There appears to be no cheating or a dishonest inducement for
the delivery of property or breach of trust by the appellant. The
present FIR is an abuse of process of law. The purely civil dispute,
is sought to be given a colour of a criminal offence to wreak
vengeance against the appellant. It does not meet the strict
standard of proof required to sustain a criminal accusation. In
such type of cases, it is necessary to draw a distinction between
civil wrong and criminal wrong as has been succinctloy held by
this Court in Devendra v. State of UP, relevant part thereof is
reproduced hereinbelow (SCC p. 505 para 27)
"27..... A distinction must be made between a civil wrong and a
criminal wrong. When dispute between the parties constite only a
civil wrong and not a criminal wrong, the courts would not permit
a person to be harassed although no case for taking cognizance of
the offence has been made out".
In Joseph's case (supra), the Apex Court further observed that the
appellant cannot be allowed to go through the rigmarole of a criminal
prosecution for long number of years, even when admittedly a civil
proceeding initiated against him is sub judice.
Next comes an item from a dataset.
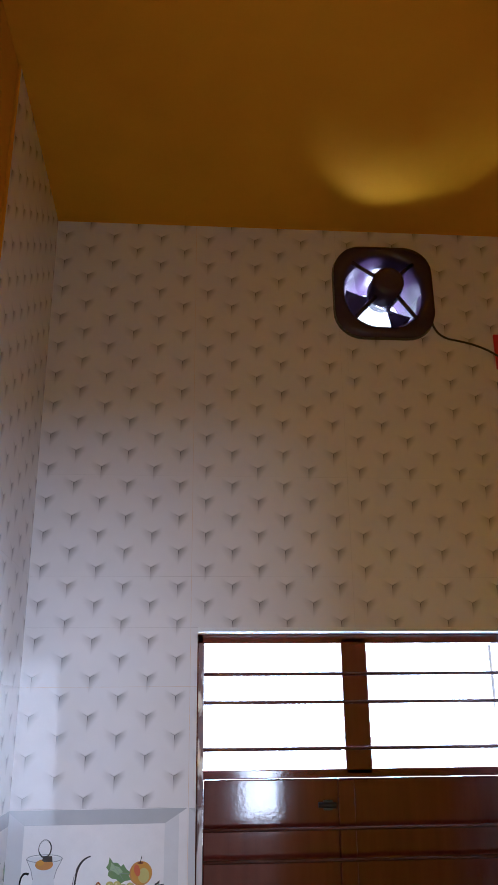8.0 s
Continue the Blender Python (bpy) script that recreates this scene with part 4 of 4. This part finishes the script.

10. Looking to the settled legal position in this regard, there appears
no chance of conviction. Although the proceedings may continue under
criminal law against the present applicant complaint lodged against the
applicant on its face value does not constitute offence even prima facie. The
process of the Court is if allowed to continue in the form of criminal
prosecution, would be nothing but clear abuse when allegations are inherently
improbable and averments indicate the existence of civil dispute arising out of
written contract. Apart from the above rulings, ratio laid down by the Apex
Court in the case of State of Haryana & ors v. Bhajan Lal and ors reported in
1992 Supp (1) SCC 335 is also attracted to the present case. It is clear that
the case in hand is such where the allegations made in the first information
report or the complaint, even if they are taken at their face value and accepted
in their entirety do not prima facie constitute any offence or make out a case
against the applicant. No fruitful purpose will be served by allowing the
prosecution to continue against the applicant.
11. In the result, FIR registered against the applicant vide Crime No.
254/2007 at Police Station, Saoner for the offences punishable under Sections
406, 409, 109 of the Indian Penal Code read with Sections 3 and 7 of the
Essential Commodities Act together with consequent charge-sheet is hereby
quashed and set aside as against the present applicant.